Aim
Scan the lines below; pull out those with "Continue".

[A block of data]
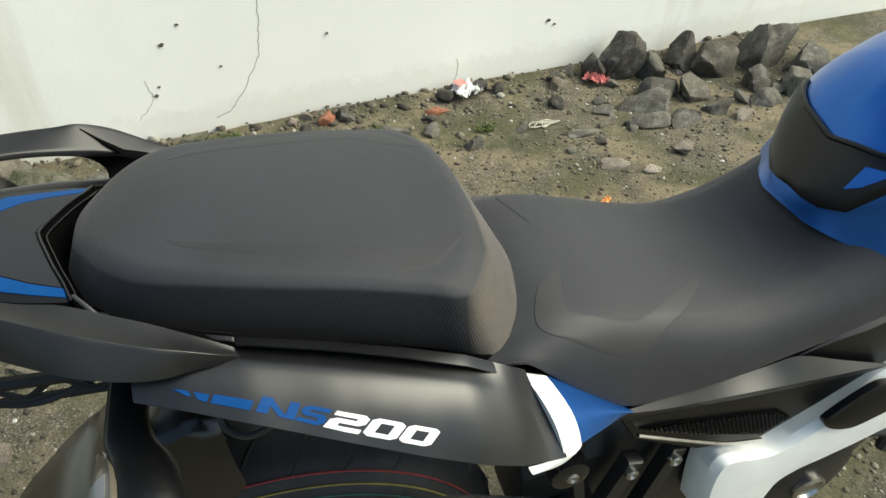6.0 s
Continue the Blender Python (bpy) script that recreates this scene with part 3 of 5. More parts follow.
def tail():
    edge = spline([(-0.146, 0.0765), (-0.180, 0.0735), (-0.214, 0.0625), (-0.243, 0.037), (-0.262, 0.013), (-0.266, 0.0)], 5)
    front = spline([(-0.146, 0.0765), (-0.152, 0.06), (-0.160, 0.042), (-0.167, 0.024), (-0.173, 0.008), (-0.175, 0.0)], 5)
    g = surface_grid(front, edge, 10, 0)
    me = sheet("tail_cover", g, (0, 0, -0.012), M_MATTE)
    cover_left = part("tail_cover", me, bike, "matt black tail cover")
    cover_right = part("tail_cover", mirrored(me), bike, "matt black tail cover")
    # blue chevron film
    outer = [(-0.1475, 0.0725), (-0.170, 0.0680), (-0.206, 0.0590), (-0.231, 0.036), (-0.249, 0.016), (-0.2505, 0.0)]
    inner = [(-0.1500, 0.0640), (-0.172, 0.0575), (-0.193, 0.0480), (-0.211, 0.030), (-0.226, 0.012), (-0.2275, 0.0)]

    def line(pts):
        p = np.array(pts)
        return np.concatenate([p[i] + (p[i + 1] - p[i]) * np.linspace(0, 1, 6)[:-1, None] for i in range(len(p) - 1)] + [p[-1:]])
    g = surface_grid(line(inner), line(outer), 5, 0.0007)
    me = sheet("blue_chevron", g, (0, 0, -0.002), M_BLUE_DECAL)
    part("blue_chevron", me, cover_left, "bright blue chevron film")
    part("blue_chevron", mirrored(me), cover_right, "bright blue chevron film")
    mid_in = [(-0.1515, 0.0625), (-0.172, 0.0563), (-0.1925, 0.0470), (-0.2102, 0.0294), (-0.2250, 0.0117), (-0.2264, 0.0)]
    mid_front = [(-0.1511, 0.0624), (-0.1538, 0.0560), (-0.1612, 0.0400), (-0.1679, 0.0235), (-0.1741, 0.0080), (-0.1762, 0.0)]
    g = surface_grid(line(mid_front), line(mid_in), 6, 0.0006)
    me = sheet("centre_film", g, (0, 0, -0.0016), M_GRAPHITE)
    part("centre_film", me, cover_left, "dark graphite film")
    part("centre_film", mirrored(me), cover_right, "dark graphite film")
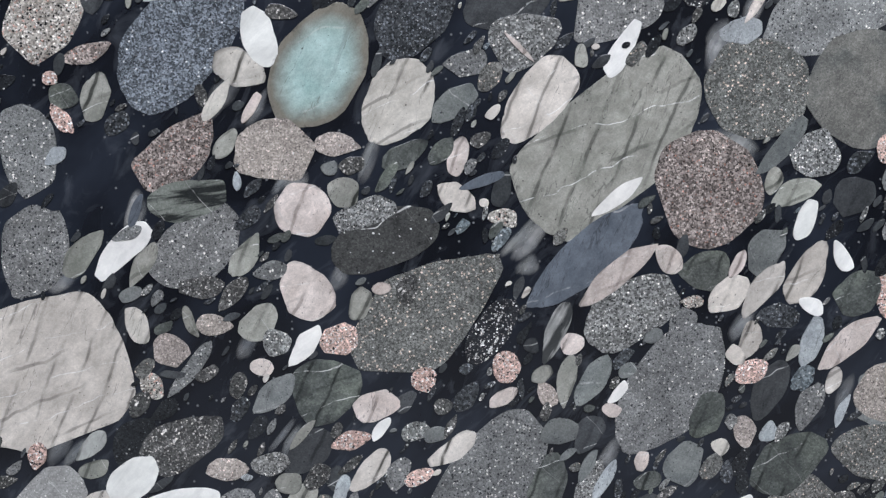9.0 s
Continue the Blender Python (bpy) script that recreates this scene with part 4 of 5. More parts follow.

Expected answer
Continue the Blender Python (bpy) script that recreates this scene with part 3 of 5. More parts follow.
Continue the Blender Python (bpy) script that recreates this scene with part 4 of 5. More parts follow.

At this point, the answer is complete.